On 16 June 2022, the Board Leadership Center was pleased to welcome Regine Slagmulder, Professor of Accounting & Control and Senior Partner at Vlerick Business School, Hervé Coppens, Non-Executive Director at Solvay, Eric Hermann, Independent Non-Executive Director at Crelan and Axa Bank Belgium, and Patrick De Schutter, Audit Partner at KPMG in Belgium, for an engaging and insightful dialogue about effective board risk oversight.
The conversation opened with a summary of the results of a study done by Vlerick Business School and KPMG in Belgium based on interviews with 20 top board directors and chairpersons in Belgium. We then further explored different risk views in a panel discussion.
Below are 10 key takeaways from the discussion:
- Risk culture is key, and a sound risk culture creates the foundations for risk oversight.
- Risks and strategy: more connections are needed – what are the risks? What are the absorbing capacities? What is the risk appetite and derived risk limits? What are the opportunities within those limits? How are we measuring and monitoring risks?
- Risk management supports the realization of strategic objectives by maximizing the returns within a given risk appetite.
- The maturity of risk oversight in the financial services sector is largely a result of the regulation put in place since the 2008 financial crisis.
- Even without regulation, risk oversight is on the rise within non-financial services sectors, driven in part by the increasing pressure of stakeholders (including NGOs, investment funds, and activists) on boards to further promote and enlarge the scope of their risk oversight and reporting.
- The role of the Audit Committee is prominent and interactions with the Risk Committee are important, but their remits are different. While the Audit Committee is primarily focused on historic figures, the Risk Committee needs to be looking ahead.
- Geopolitical risks are fundamentally important, not only for companies active in multiple countries, but also for those whose stakeholders (customers, supply chains) could be impacted by geopolitical factors. Risk assessment generally remains within the companies and boards, but they may be assisted by external specialists to identify the key risks – both direct and indirect.

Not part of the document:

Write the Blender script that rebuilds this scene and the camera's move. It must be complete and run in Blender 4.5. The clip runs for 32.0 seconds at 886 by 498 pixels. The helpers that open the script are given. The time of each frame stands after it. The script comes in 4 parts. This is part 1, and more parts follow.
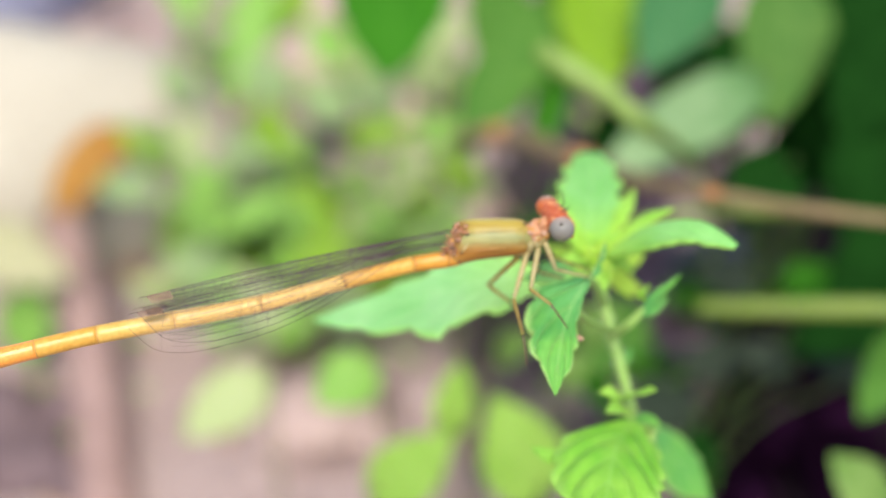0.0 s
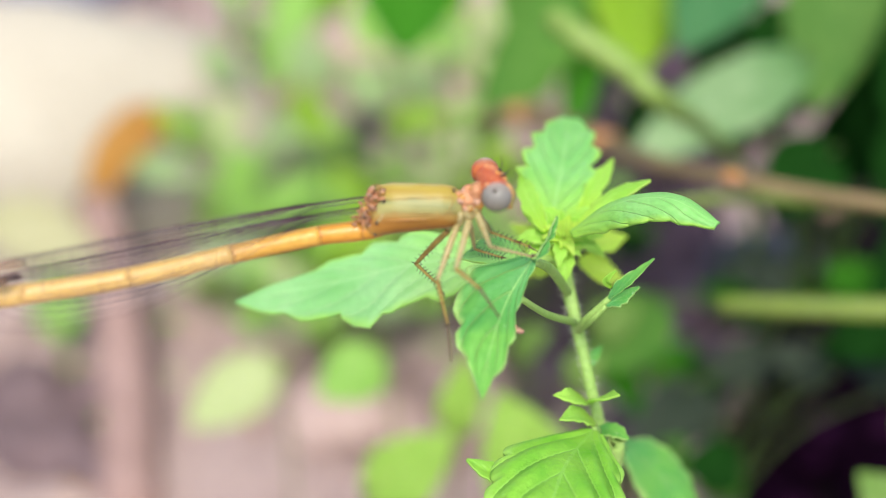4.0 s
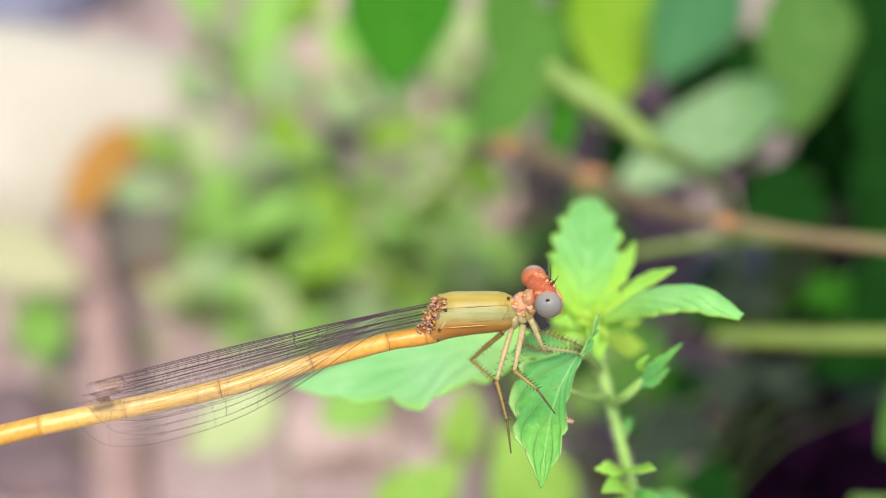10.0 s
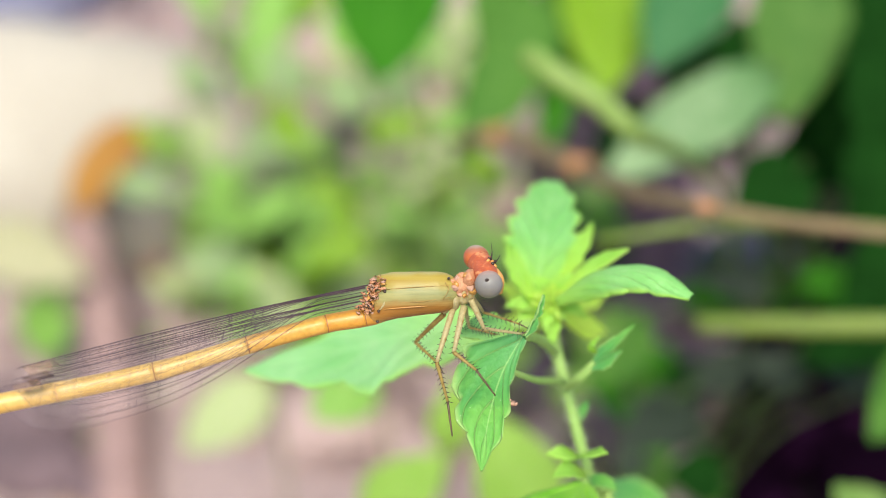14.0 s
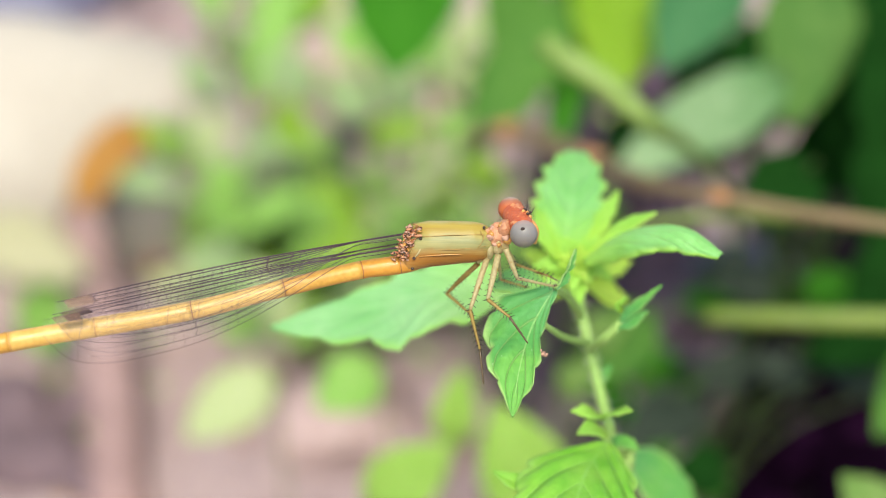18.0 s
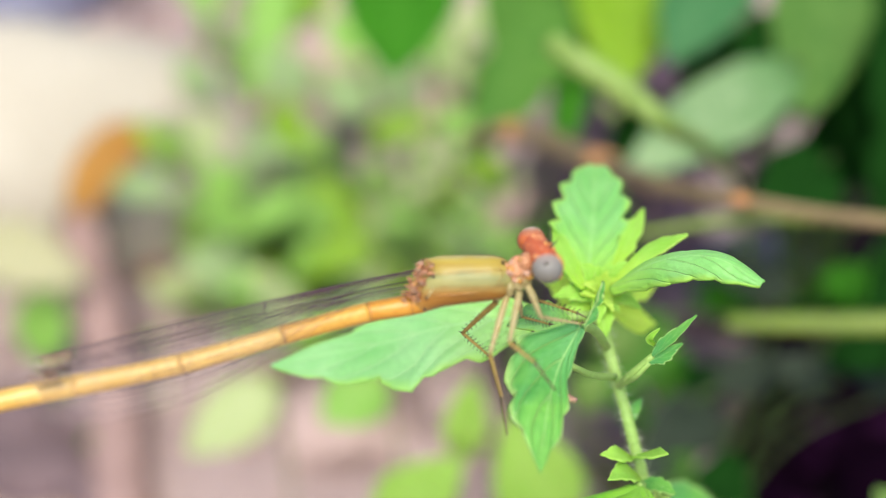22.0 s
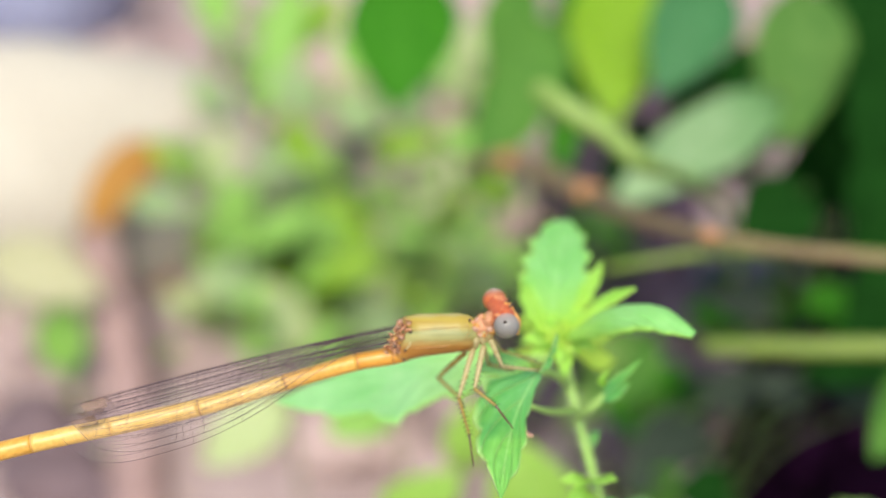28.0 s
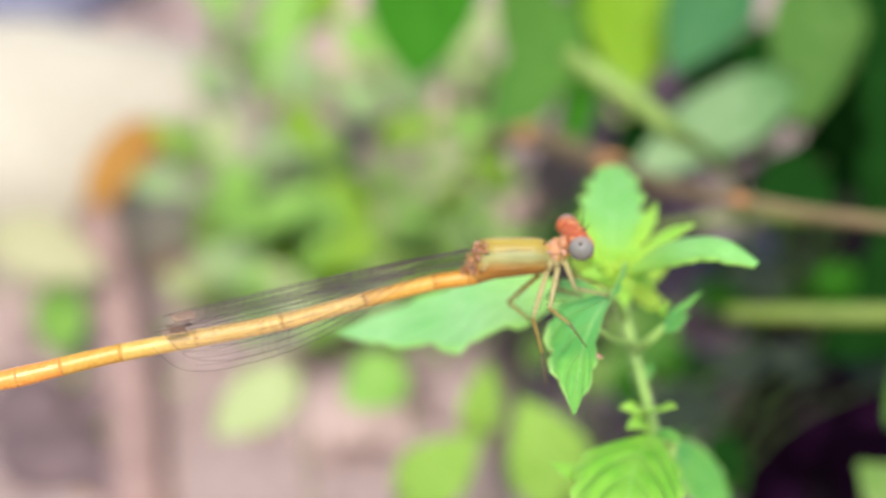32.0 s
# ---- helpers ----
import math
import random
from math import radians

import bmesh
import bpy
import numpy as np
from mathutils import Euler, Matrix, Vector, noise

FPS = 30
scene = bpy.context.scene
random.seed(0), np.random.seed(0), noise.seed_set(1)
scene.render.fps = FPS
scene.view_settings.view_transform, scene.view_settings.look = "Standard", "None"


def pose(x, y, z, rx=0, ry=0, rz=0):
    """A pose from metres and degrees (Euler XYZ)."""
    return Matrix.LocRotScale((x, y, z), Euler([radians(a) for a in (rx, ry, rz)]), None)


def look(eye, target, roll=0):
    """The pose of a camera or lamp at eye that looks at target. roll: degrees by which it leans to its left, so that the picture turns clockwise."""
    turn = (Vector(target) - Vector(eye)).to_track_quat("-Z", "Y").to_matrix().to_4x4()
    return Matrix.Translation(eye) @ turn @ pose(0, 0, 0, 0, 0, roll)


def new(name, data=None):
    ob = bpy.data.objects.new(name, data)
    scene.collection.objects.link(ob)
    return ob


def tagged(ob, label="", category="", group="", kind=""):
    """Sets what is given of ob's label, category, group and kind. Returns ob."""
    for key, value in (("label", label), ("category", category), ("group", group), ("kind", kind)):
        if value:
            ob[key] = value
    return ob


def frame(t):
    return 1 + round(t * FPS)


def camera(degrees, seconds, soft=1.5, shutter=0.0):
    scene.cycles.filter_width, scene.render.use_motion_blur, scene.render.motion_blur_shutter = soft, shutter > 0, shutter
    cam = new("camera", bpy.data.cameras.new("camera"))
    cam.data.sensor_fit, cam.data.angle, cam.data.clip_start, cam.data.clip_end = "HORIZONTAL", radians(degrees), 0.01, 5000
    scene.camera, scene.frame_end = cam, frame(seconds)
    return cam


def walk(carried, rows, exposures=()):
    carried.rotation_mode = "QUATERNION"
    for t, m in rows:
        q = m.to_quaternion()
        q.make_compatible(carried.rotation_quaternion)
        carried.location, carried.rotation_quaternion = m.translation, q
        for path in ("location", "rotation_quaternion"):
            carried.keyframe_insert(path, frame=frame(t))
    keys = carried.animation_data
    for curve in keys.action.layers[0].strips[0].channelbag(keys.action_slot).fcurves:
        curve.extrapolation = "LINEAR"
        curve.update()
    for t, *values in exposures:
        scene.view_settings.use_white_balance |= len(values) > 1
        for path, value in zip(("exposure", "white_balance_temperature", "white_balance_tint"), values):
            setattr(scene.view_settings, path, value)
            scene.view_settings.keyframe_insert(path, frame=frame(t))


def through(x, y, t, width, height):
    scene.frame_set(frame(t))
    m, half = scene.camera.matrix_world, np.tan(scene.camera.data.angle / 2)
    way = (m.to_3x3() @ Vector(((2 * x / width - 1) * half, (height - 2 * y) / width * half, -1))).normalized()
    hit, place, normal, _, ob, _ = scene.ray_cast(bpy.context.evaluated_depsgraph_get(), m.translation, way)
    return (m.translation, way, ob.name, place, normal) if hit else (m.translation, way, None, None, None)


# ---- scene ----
cam = camera(40, 32.0, soft=0.8)
cam.data.dof.use_dof = True
cam.data.dof.focus_distance = 0.0735
cam.data.dof.aperture_fstop = 18.0

# seconds, place, turn
PATH = [
    (0, -0.00688, -0.00974, 0.31555, 55.633, -0.896, -1.082),
    (0.5, -0.00398, -0.00741, 0.31644, 55.210, -0.066, -0.691),
    (1, -0.00141, -0.00486, 0.31525, 55.166, 0.486, -0.171),
    (1.5, -0.00049, -0.00403, 0.31226, 55.574, 0.121, 0.479),
    (2, -0.00006, -0.00322, 0.31006, 55.727, -0.627, 1.217),
    (2.5, 0.00042, -0.00284, 0.30905, 55.655, -0.663, 1.576),
    (3, 0.00094, -0.00109, 0.30840, 55.451, -0.510, 1.779),
    (3.5, 0.00200, 0.00018, 0.30755, 55.355, -0.445, 2.170),
    (5.5, 0.00036, 0.00379, 0.30543, 55.028, -0.704, 1.969),
    (6, 0.00014, 0.00475, 0.30651, 54.882, -0.358, 1.652),
    (6.5, -0.00006, 0.00506, 0.30839, 54.817, 0.142, 1.277),
    (7, -0.00214, 0.00616, 0.31004, 54.833, 0.380, 0.359),
    (7.5, -0.00264, 0.00621, 0.31074, 54.552, 0.449, 0.041),
    (8, -0.00174, 0.00279, 0.31257, 54.751, 0.346, 0.290),
    (8.5, -0.00210, 0.00114, 0.31418, 54.724, 0.231, 0.030),
    (9, -0.00147, -0.00033, 0.31643, 54.654, 0.728, -0.201),
    (9.5, -0.00217, -0.00109, 0.31740, 54.825, 0.523, -0.340),
    (10, -0.00368, -0.00115, 0.31627, 55.059, 0.016, -0.246),
    (10.5, -0.00353, -0.00138, 0.31455, 55.116, -0.230, 0.086),
    (11, -0.00222, -0.00168, 0.31400, 55.003, -0.036, 0.084),
    (11.5, -0.00118, -0.00178, 0.31345, 55.199, 0.070, 0.234),
    (12, -0.00085, -0.00205, 0.31189, 55.228, -0.084, 0.444),
    (12.5, -0.00014, -0.00072, 0.31215, 55.075, 0.464, 0.245),
    (13, 0.00068, 0.00016, 0.31373, 55.099, 0.620, 0.189),
    (13.5, 0.00076, 0.00025, 0.31442, 55.047, 0.636, 0.178),
    (14, 0.00088, -0.00054, 0.31466, 54.836, 0.711, 0.107),
    (14.5, 0.00123, -0.00143, 0.31517, 54.725, 0.643, 0.142),
    (16.5, -0.00097, -0.00274, 0.31378, 55.086, -0.219, 0.342),
    (17, -0.00111, -0.00307, 0.31352, 55.248, -0.111, 0.305),
    (17.5, -0.00123, -0.00312, 0.31265, 55.336, -0.252, 0.426),
    (18, -0.00163, -0.00366, 0.31193, 55.544, -0.718, 0.746),
    (18.5, -0.00199, -0.00262, 0.31195, 55.509, -0.334, 0.555),
    (19, -0.00181, -0.00244, 0.31185, 55.552, -0.346, 0.693),
    (19.5, -0.00225, -0.00164, 0.31075, 55.558, -0.160, 0.471),
    (20, -0.00324, -0.00068, 0.30956, 55.651, -0.307, 0.351),
    (20.5, -0.00425, 0.00107, 0.30834, 55.829, -0.675, 0.247),
    (21, -0.00303, 0.00199, 0.30875, 55.636, -0.206, 0.351),
    (21.5, -0.00236, 0.00284, 0.30932, 55.404, 0.147, 0.311),
    (22, -0.00241, 0.00368, 0.31005, 55.123, 0.512, -0.035),
    (22.5, -0.00152, 0.00368, 0.31109, 54.994, 0.787, -0.051),
    (23, -0.00160, 0.00227, 0.31183, 55.320, 0.459, 0.154),
    (23.5, -0.00274, 0.00092, 0.31070, 55.694, -0.258, 0.514),
    (24, -0.00360, -0.00029, 0.31022, 55.692, -0.382, 0.504),
    (24.5, -0.00268, -0.00147, 0.31254, 55.414, 0.014, 0.501),
    (25, -0.00238, -0.00196, 0.31434, 55.310, 0.284, 0.343),
    (25.5, -0.00169, -0.00336, 0.31551, 55.462, 0.469, 0.355),
    (27.5, -0.00042, -0.00427, 0.31921, 55.293, 0.959, 0.320),
    (28, 0.00013, -0.00426, 0.32000, 55.308, 1.102, 0.317),
    (28.5, 0.00055, -0.00587, 0.32000, 54.973, 1.132, 0.052),
    (29, -0.00059, -0.00868, 0.31939, 54.923, 0.823, 0.157),
    (29.5, -0.00270, -0.00845, 0.31761, 55.040, 0.357, 0.296),
    (30, -0.00315, -0.00855, 0.31847, 54.966, 0.433, 0.209),
    (30.5, -0.00284, -0.00851, 0.31952, 54.870, 0.491, 0.144),
    (31, -0.00358, -0.00898, 0.31904, 55.116, 0.074, 0.184),
    (31.5, -0.00425, -0.00889, 0.31791, 55.151, 0.133, 0.213),
    (32, -0.00601, -0.00919, 0.31741, 55.215, -0.128, 0.287),
]
walk(cam, [(t, pose(x, y, z, rx, ry, rz)) for t, x, y, z, rx, ry, rz in PATH])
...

- Be prepared for the unexpected and the unknown. In a world with so many vulnerabilities, risk anticipation is key. It’s important that while there’s an increasing focus on the short-term, that the board keeps a long-term view as well.
- Leading practice: hold a joint session of the board and risk committee to avoid silos and promote an open dialogue. This will help to ensure that potential new risks are captured, increase awareness across the board and ensure that key risk discussions are taking place at the level of the board – and not only within the Risk Committee (or equivalent). Sending a survey to all board members ahead of this joint session can also facilitate the discussion.
- With increasing complexities, board composition is key, and boards need to reflect on skills and expertise that need to be present and/or where external expertise should be brought in.